• Data section
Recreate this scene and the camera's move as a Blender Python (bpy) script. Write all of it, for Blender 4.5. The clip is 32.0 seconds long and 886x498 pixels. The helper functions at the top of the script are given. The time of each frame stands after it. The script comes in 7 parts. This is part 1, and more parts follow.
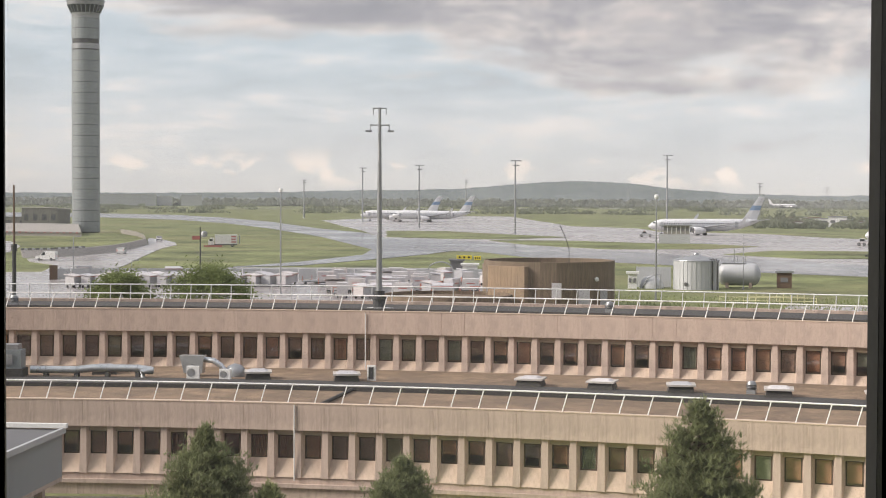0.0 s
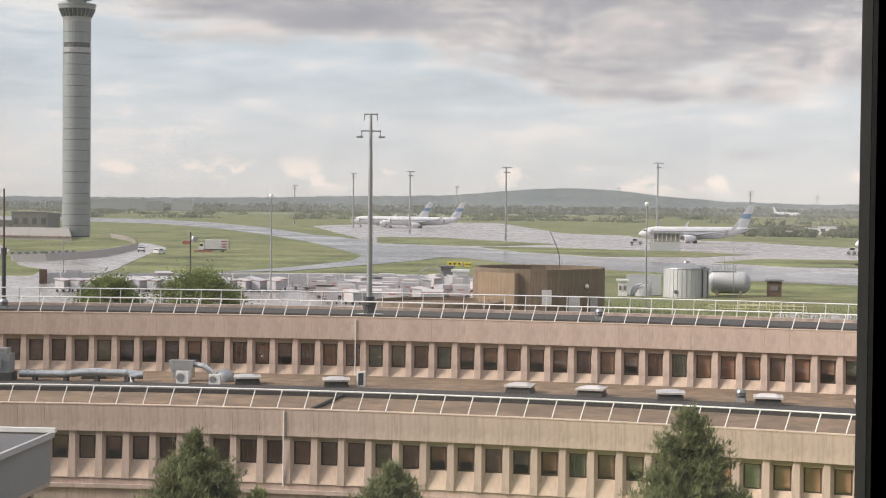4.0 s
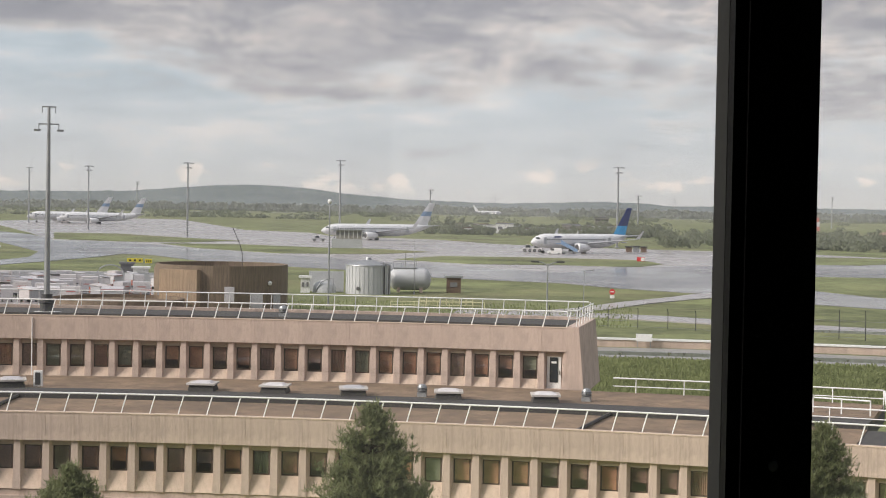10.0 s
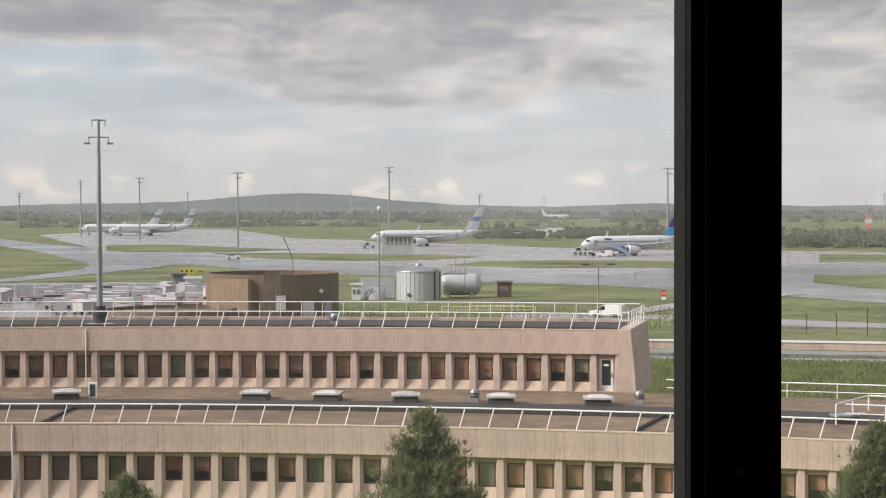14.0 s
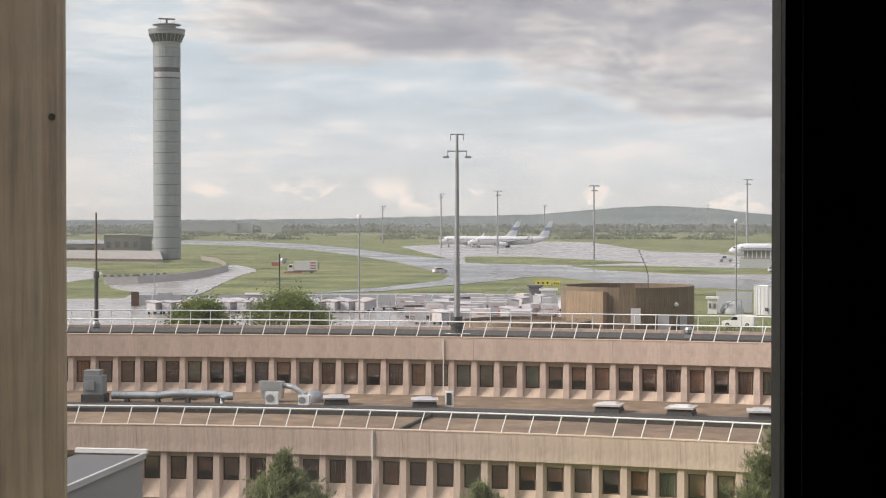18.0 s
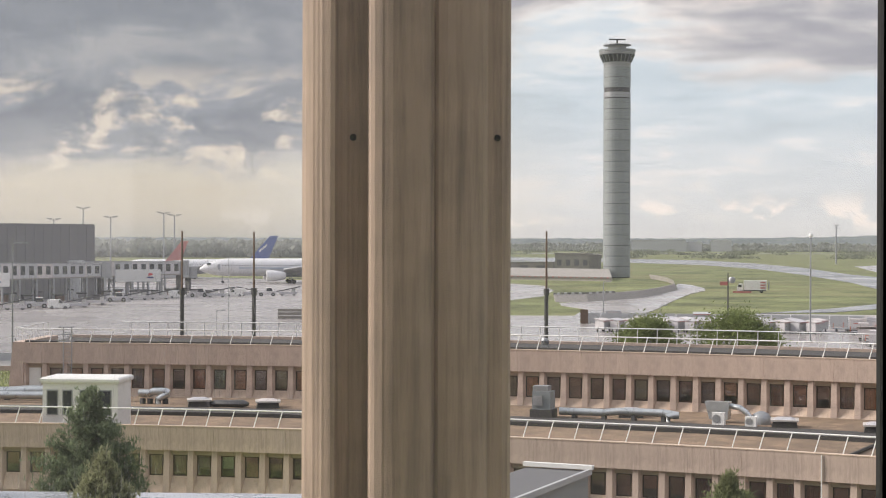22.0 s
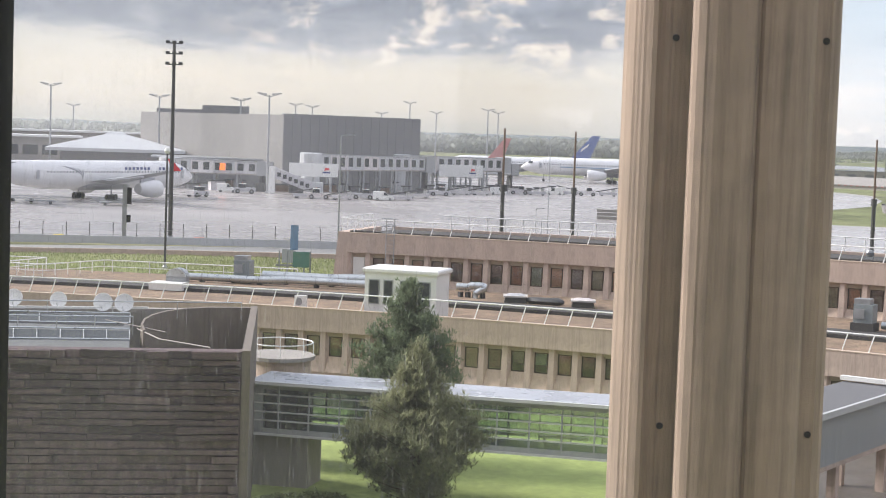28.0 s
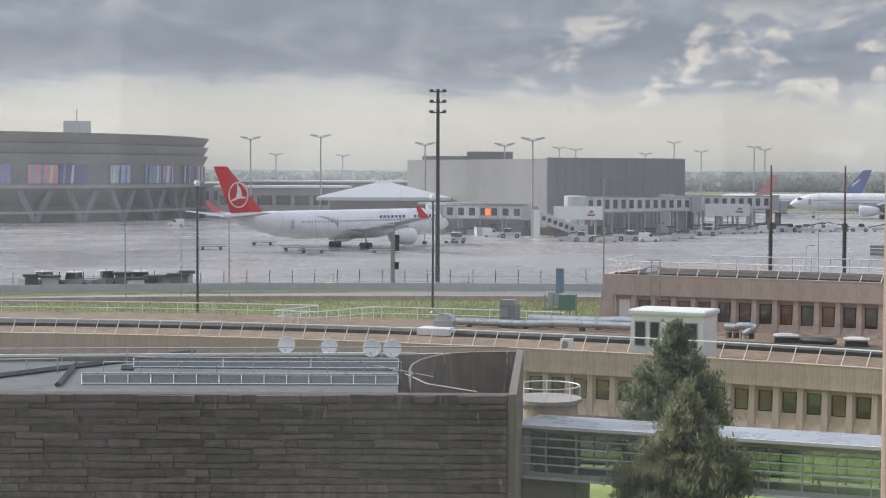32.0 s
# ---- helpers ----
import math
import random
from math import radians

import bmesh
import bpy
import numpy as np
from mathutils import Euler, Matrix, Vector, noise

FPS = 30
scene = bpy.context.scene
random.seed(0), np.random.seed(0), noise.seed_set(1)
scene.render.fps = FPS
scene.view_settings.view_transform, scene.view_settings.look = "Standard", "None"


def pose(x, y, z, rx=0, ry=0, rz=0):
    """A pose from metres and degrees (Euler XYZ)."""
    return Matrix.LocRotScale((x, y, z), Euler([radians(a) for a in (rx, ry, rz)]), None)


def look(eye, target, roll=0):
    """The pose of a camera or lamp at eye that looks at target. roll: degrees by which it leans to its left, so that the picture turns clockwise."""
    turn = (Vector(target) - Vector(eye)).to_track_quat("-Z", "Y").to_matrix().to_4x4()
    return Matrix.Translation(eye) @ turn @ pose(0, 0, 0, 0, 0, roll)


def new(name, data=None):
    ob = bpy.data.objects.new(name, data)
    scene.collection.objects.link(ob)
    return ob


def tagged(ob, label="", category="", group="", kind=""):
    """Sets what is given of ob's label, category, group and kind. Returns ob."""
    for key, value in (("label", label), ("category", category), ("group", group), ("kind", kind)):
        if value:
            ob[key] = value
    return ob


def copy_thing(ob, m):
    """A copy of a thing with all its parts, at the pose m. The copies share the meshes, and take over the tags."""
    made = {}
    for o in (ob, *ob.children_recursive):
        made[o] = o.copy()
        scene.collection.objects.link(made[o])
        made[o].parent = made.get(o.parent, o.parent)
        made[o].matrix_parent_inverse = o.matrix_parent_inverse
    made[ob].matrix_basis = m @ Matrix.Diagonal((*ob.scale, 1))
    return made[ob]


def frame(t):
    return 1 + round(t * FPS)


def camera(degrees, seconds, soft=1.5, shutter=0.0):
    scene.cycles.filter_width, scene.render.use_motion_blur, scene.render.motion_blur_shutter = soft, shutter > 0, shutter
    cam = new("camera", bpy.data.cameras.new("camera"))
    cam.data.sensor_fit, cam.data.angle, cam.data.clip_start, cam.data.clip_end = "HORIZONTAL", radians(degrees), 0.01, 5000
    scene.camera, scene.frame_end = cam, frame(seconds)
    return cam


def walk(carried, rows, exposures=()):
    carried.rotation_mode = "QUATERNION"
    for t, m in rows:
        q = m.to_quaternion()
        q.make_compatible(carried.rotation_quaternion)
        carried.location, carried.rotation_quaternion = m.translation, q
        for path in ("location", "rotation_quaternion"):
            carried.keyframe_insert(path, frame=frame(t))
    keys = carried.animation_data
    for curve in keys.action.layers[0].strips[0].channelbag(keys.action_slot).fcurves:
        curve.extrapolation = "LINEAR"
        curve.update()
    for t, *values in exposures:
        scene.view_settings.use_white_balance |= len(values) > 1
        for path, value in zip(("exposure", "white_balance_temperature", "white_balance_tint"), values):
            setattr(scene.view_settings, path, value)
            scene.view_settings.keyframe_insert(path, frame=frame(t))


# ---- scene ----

• Problem to work on
Only lines belong in the copy: transcribe those from the start of the data through the line that contains "return Matrix.Translation(eye) @", and skip the pictures.

• Completed task
Recreate this scene and the camera's move as a Blender Python (bpy) script. Write all of it, for Blender 4.5. The clip is 32.0 seconds long and 886x498 pixels. The helper functions at the top of the script are given. The time of each frame stands after it. The script comes in 7 parts. This is part 1, and more parts follow.
0.0 s
4.0 s
10.0 s
14.0 s
18.0 s
22.0 s
28.0 s
32.0 s
# ---- helpers ----
import math
import random
from math import radians

import bmesh
import bpy
import numpy as np
from mathutils import Euler, Matrix, Vector, noise

FPS = 30
scene = bpy.context.scene
random.seed(0), np.random.seed(0), noise.seed_set(1)
scene.render.fps = FPS
scene.view_settings.view_transform, scene.view_settings.look = "Standard", "None"


def pose(x, y, z, rx=0, ry=0, rz=0):
    """A pose from metres and degrees (Euler XYZ)."""
    return Matrix.LocRotScale((x, y, z), Euler([radians(a) for a in (rx, ry, rz)]), None)


def look(eye, target, roll=0):
    """The pose of a camera or lamp at eye that looks at target. roll: degrees by which it leans to its left, so that the picture turns clockwise."""
    turn = (Vector(target) - Vector(eye)).to_track_quat("-Z", "Y").to_matrix().to_4x4()
    return Matrix.Translation(eye) @ turn @ pose(0, 0, 0, 0, 0, roll)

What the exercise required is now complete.